The Supreme Court upheld the Court of Appeal’s (CoA) decision clarifying that fees incurred after the decision to sell a subsidiary were ‘expenses of a capital nature’ and could not be deductible as expenses of management under Section 1219(3)(a) of the Corporation Tax Act 2009 (CTA2009). 

Background:

Centrica Overseas Holdings Ltd (COHL) is an investment holding company within the Centrica Plc Group. COHL acquired the Dutch group Oxxio in 2005. The business was persistently loss-making and Centrica decided to sell Oxxio along with its subsidiaries in July 2009. The sale process, however, proved difficult and the transaction was not completed until March 2011. The buyer, the Eneco Group NV (Eneco), made its first offer in September 2010, which was rejected. It made a final offer in January 2011, which formed the basis of the subsequent negotiations and an eventual sale was agreed upon in March 2011. 

Between the decision to sell the Oxxio and the final sale, COHL incurred expenses for professional services provided by Deutsche Bank, PricewaterhouseCoopers (PwC) and De Brauw Blackstone Westbroek in connection with the sale amounting to £2,529,697. COHL claimed relief for those expenditures in its tax return under Section 1219(1) of the CTA2009. COHL accepted that fees incurred after 22 February 2011 were not deductible, as those fees related to implementing the decision to sell Oxxio to Eneco and were therefore capital in nature. HMRC denied the claim, arguing that it was capital in nature. 

COHL appealed to the First-tier Tribunal (FTT) which found that most of the expenditure was expenses of management, but dismissed the appeal on the basis that the expenditure was not incurred by COHL. COHL appealed to the Upper Tribunal (UT), which found that all of the expenditure comprised both expenses of the management of COHL and revenue expenditure and was, therefore, deductible. HMRC appealed to the CoA, which found that the expenditure constituted expenses of management, but allowed HMRC's appeal on the basis that they were capital in nature and therefore not deductible. COHL appealed to the Supreme Court.

Decision: 

The Supreme Court unanimously rejected the appeal from Centrica. COLH argued that the CoA erred in using the trading concept of capital expenditure and that Section 1219(3)(a) CTA differs from Section 53(1) CTA. The Supreme Court disagreed with COLH and noted that the term capital test in the management expenses legislation should be interpreted in the same way as the test for trading companies. Moreover, the phrase ‘expenses of a capital nature’ in Section 1219(3)(a) and ‘items of a capital nature’ in Section 53(1) must mean the same thing as both were intended to carve out expenses which are capital in nature by reference to the concept of expenditure of a capital nature already well established within the tax code and associated case law. 
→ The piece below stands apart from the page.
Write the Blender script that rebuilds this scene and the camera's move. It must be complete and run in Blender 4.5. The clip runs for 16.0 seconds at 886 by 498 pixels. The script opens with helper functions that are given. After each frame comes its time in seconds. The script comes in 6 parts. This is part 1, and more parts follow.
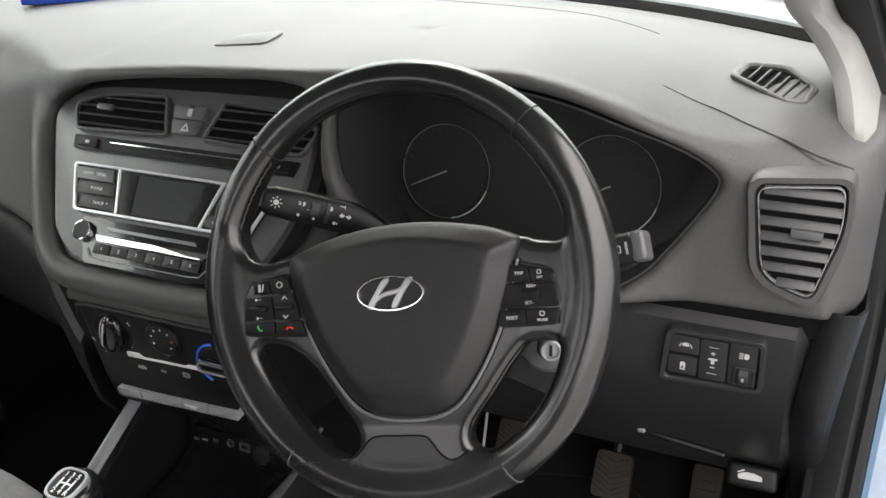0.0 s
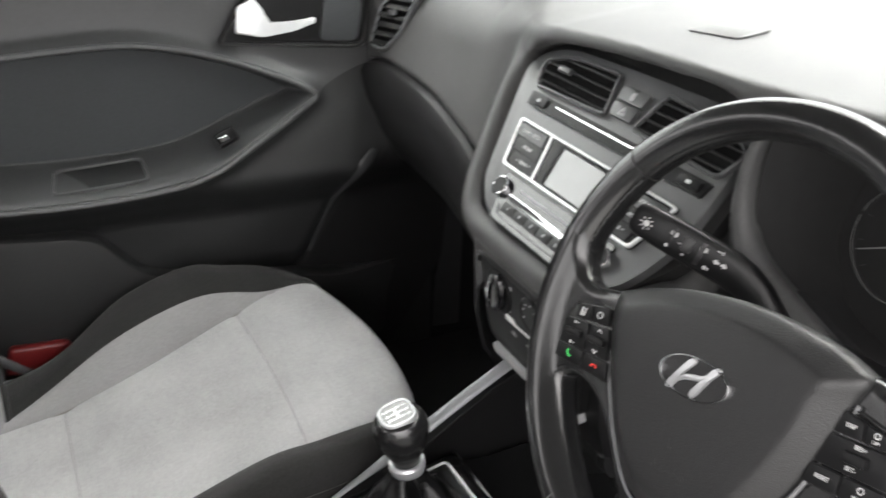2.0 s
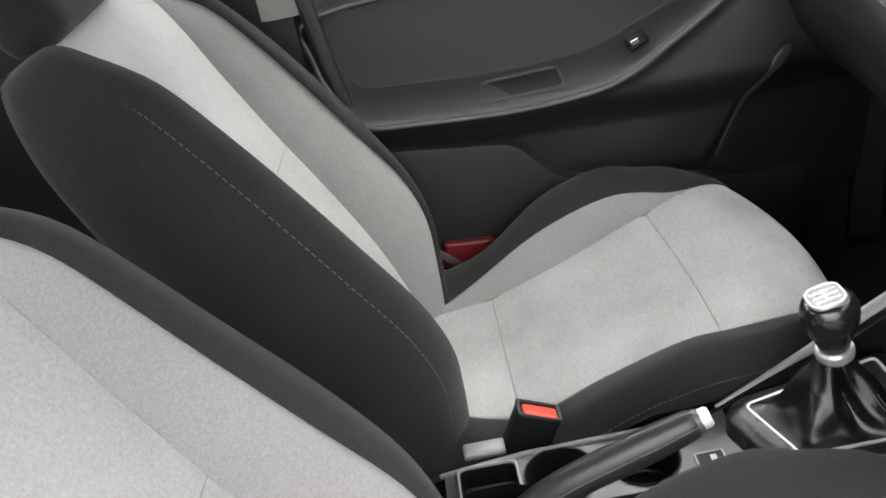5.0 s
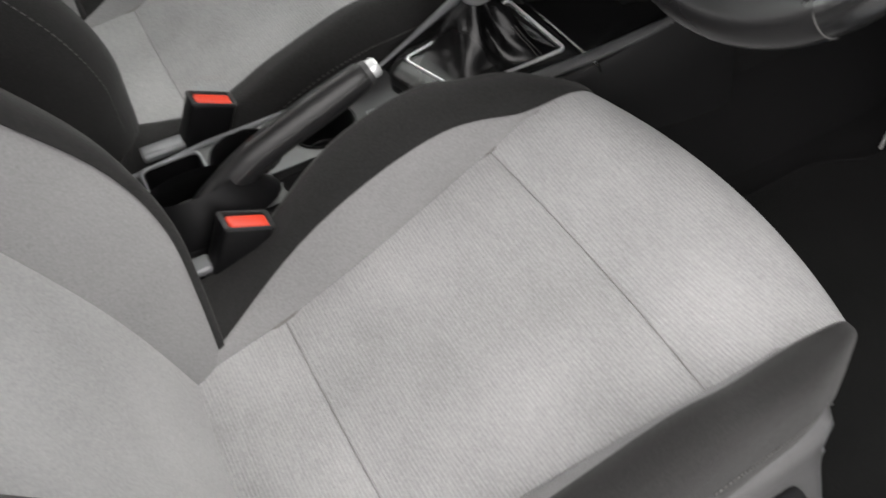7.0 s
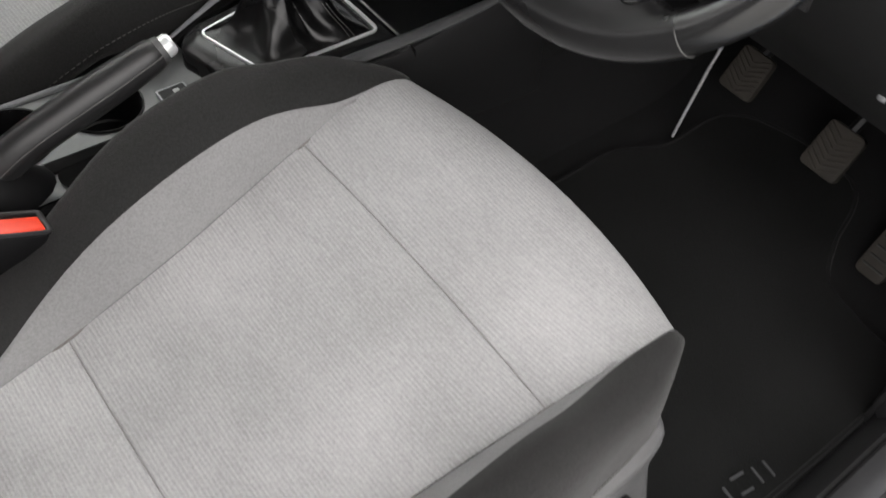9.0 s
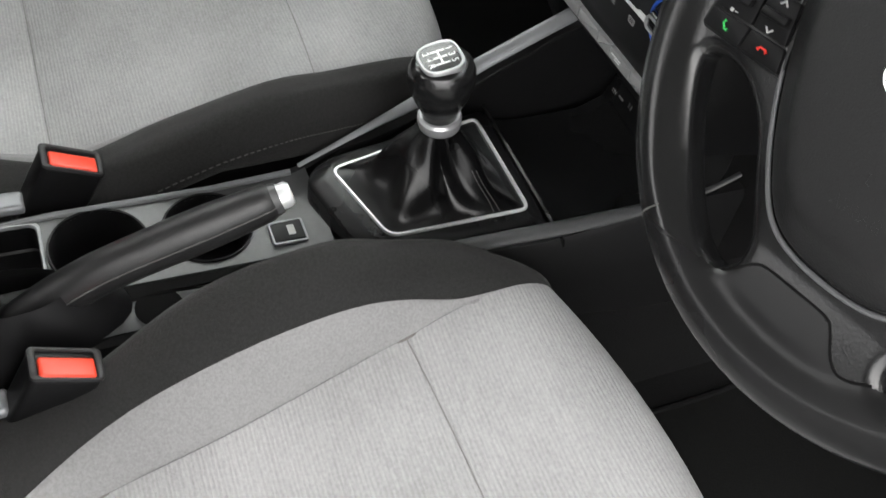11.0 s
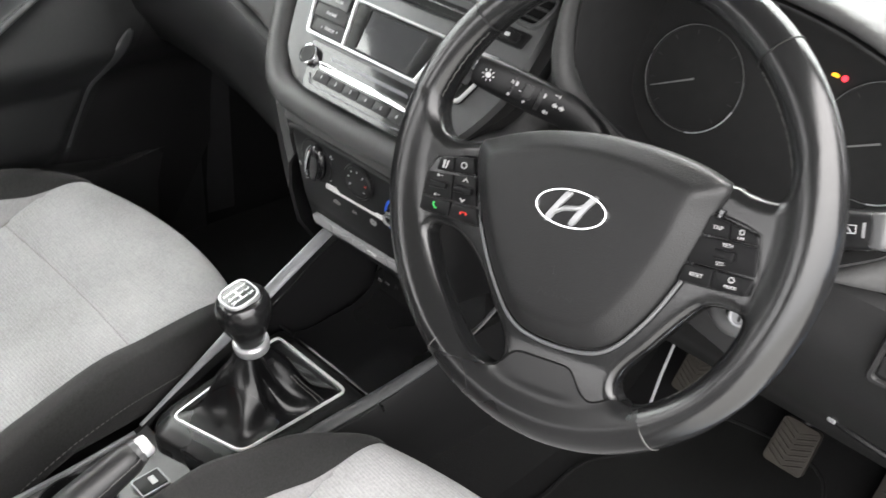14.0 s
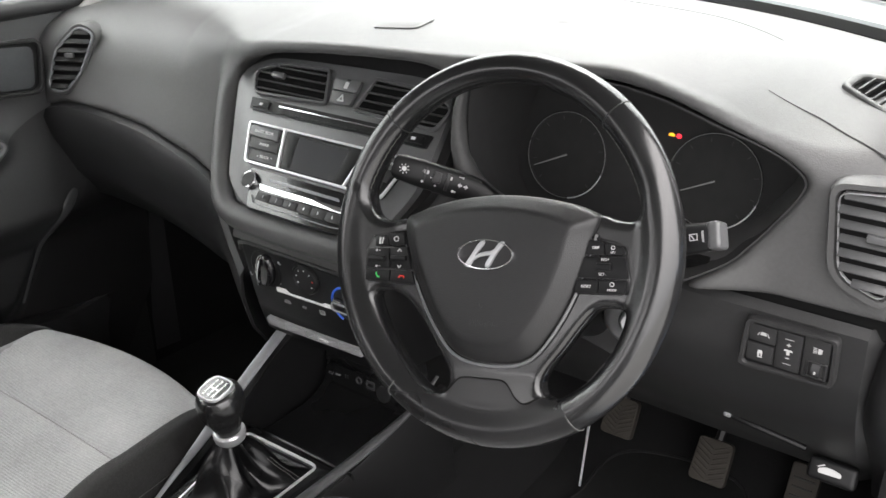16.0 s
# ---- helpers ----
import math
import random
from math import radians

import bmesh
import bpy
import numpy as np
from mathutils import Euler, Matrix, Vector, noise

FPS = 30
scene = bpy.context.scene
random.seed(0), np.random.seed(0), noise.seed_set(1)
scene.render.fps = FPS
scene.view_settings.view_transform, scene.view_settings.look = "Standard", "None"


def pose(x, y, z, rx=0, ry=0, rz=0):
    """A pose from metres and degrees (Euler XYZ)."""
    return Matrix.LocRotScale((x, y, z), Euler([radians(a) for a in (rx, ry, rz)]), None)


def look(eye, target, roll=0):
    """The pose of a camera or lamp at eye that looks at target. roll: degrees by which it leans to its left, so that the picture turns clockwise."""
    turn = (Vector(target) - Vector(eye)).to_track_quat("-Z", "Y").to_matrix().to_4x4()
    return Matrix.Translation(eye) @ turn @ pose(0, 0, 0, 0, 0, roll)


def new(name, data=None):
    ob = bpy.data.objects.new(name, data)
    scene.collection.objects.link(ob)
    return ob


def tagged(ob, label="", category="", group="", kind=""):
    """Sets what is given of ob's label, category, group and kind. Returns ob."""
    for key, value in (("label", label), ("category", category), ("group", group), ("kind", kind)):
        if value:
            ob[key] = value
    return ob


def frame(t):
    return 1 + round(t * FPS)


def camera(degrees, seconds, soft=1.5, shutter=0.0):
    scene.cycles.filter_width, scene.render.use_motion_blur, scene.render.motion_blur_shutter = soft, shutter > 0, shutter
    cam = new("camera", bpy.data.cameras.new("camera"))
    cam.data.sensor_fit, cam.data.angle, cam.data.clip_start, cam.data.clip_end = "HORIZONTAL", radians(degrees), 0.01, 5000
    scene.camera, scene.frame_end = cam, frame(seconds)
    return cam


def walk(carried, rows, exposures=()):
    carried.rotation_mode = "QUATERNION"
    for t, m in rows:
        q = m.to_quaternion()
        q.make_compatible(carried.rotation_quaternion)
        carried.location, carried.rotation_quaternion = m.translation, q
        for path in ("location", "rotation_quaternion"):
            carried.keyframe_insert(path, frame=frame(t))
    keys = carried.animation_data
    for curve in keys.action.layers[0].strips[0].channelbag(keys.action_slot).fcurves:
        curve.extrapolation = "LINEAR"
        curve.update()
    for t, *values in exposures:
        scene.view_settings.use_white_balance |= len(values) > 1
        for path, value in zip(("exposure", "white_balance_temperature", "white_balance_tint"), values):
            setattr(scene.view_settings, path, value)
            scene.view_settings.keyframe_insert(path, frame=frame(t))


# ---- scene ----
cam = camera(52.3, 16.0, shutter=0.35)
PATH = [
    (0, (0.66, -0.58, 0.97), (-0.103, 1.081, 0.157), -1.4),
    (0.5, (0.681, -0.572, 0.978), (-0.101, 1.084, 0.173), -0.8),
    (1, (0.701, -0.514, 0.989), (-0.403, 0.944, 0.179), -0.5),
    (1.5, (0.707, -0.435, 0.992), (-0.656, 0.769, 0.159), 1.6),
    (2, (0.712, -0.377, 0.981), (-0.881, 0.425, 0.077), 1.5),
    (2.5, (0.723, -0.329, 0.967), (-0.978, 0.186, 0.049), 0.5),
    (3, (0.733, -0.304, 0.954), (-1.031, -0.068, 0.041), -1.8),
    (3.5, (0.729, -0.317, 0.952), (-1.061, -0.338, 0.061), -6.3),
    (3.7, (0.725, -0.33, 0.945), (-1.073, -0.417, 0.074), -7.8),
    (5.8, (0.811, -0.489, 0.965), (-0.839, -0.288, -0.147), -11.3),
    (6, (0.82, -0.494, 0.971), (-0.769, -0.191, -0.205), -9.5),
    (6.5, (0.808, -0.502, 0.915), (-0.573, -0.072, -0.466), -6.9),
    (7, (0.822, -0.5, 0.891), (-0.415, 0.056, -0.579), -5.6),
    (7.5, (0.837, -0.499, 0.865), (-0.235, 0.21, -0.668), -1.8),
    (8, (0.834, -0.493, 0.86), (-0.112, 0.3, -0.715), 1.9),
    (8.5, (0.78, -0.521, 0.864), (-0.082, 0.393, -0.692), 7.5),
    (9, (0.72, -0.497, 0.87), (-0.166, 0.444, -0.657), 10.8),
    (9.2, (0.69, -0.484, 0.869), (-0.206, 0.461, -0.649), 12.7),
    (11.3, (0.528, -0.362, 0.874), (-0.593, 0.332, -0.63), 14.2),
    (11.5, (0.522, -0.356, 0.884), (-0.638, 0.339, -0.59), 13.5),
    (12, (0.52, -0.392, 0.915), (-0.741, 0.338, -0.456), 10.8),
    (12.5, (0.544, -0.419, 0.944), (-0.751, 0.36, -0.366), 7.3),
    (13, (0.583, -0.434, 0.958), (-0.656, 0.532, -0.28), 7.4),
    (13.5, (0.62, -0.451, 0.963), (-0.561, 0.64, -0.226), 6.1),
    (14, (0.662, -0.486, 0.972), (-0.458, 0.749, -0.133), 5.2),
    (14.5, (0.705, -0.527, 0.979), (-0.393, 0.794, -0.045), 4.2),
    (15, (0.745, -0.571, 0.988), (-0.355, 0.761, -0.019), 2.0),
    (15.5, (0.769, -0.619, 1.005), (-0.356, 0.77, 0.107), 0.5),
    (16, (0.771, -0.639, 1.002), (-0.313, 0.815, 0.158), -0.6),
]
EXPO = [(0.0, 0.22, 6600, 12), (0.5, 0.09, 6600, 12), (1.0, 0.29, 6600, 12), (2.0, 0.72, 6600, 12), (3.0, 0.74, 6540, 11.5), (3.5, 0.84, 6600, 11), (6.0, 0.68, 6600, 12), (6.5, 0.24, 6600, 12), (7.0, 0.02, 6600, 12), (8.0, 0.04, 6600, 12), (9.0, 0.04, 6600, 12),
        (11.5, 0.49, 6500, 9.5), (12.5, 0.55, 6500, 9.5), (13.0, 0.62, 6500, 10.5), (14.0, 1.08, 6540, 11.3), (15.0, 1.08, 6540, 12), (15.5, 0.90, 6540, 12.3), (16.0, 0.64, 6540, 12.5)]
walk(cam, [(t, look(eye, target, roll)) for t, eye, target, roll in PATH], EXPO)
SKY = 4.8

# ---------------------------------------------------------------- light
world = bpy.data.worlds.new("sky")
scene.world = world
world.use_nodes = True
wn = world.node_tree
wn.nodes.clear()
w_out = wn.nodes.new("ShaderNodeOutputWorld")
w_bg = wn.nodes.new("ShaderNodeBackground")
w_geo = wn.nodes.new("ShaderNodeTexCoord")
w_sep = wn.nodes.new("ShaderNodeSeparateXYZ")
w_ramp = wn.nodes.new("ShaderNodeValToRGB")
wn.links.new(w_geo.outputs["Generated"], w_sep.inputs[0])
wn.links.new(w_sep.outputs[2], w_ramp.inputs[0])
w_ramp.color_ramp.elements[0].position, w_ramp.color_ramp.elements[0].color = 0.0, (0.42, 0.423, 0.427, 1)
w_ramp.color_ramp.elements[1].position, w_ramp.color_ramp.elements[1].color = 0.85, (1.18, 1.16, 1.14, 1)
wn.links.new(w_ramp.outputs[0], w_bg.inputs[0])
wn.links.new(w_bg.outputs[0], w_out.inputs[0])
w_bg.inputs[1].default_value = SKY

sun = new("sun", bpy.data.lights.new("sun", "SUN"))
sun.data.energy, sun.data.angle = 0.8, radians(24)
sun.data.color = (1.0, 0.97, 0.93)
sun.matrix_world = look((-1.0, 2.3, 2.5), (0, 0, 0))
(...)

The Supreme Court ruled that Section 1219(3)(a) must be interpreted based on well-established principles governing the distinction between capital and revenue expenditure. This distinction is thus a question of law and, while some previous cases offer guidance, they also recognise the inherent difficulty in categorising certain borderline expenditures. From the analysis of the case law, it is clear that day-to-day stall costs, ongoing management, or rent are revenue-based, while the buying or selling of an investment is generally capital in nature.

On the second ground, the Supreme Court rejected the argument and found that the expenses were capital in nature. 

Implications:

This decision provides a reminder of the principles underpinning the deductibility of deal fees in the merger and acquisition context, while highlighting that the application of these principles in practice may not always be clear-cut. This judgement clarifies that the key element in determining the nature of the expenditure is identifying the purpose of the payment. It also explains the distinction regarding investments held by an investment trading company which will be considered revenue assets and investments of a holding company which will be treated as capital assets. 

Professional fees incurred prior to a decision to sell might have been regarded as deductible expenses of management. However, this judgement makes it clear it does not and that the prohibition in Section 1219(3)(a) is prescriptive.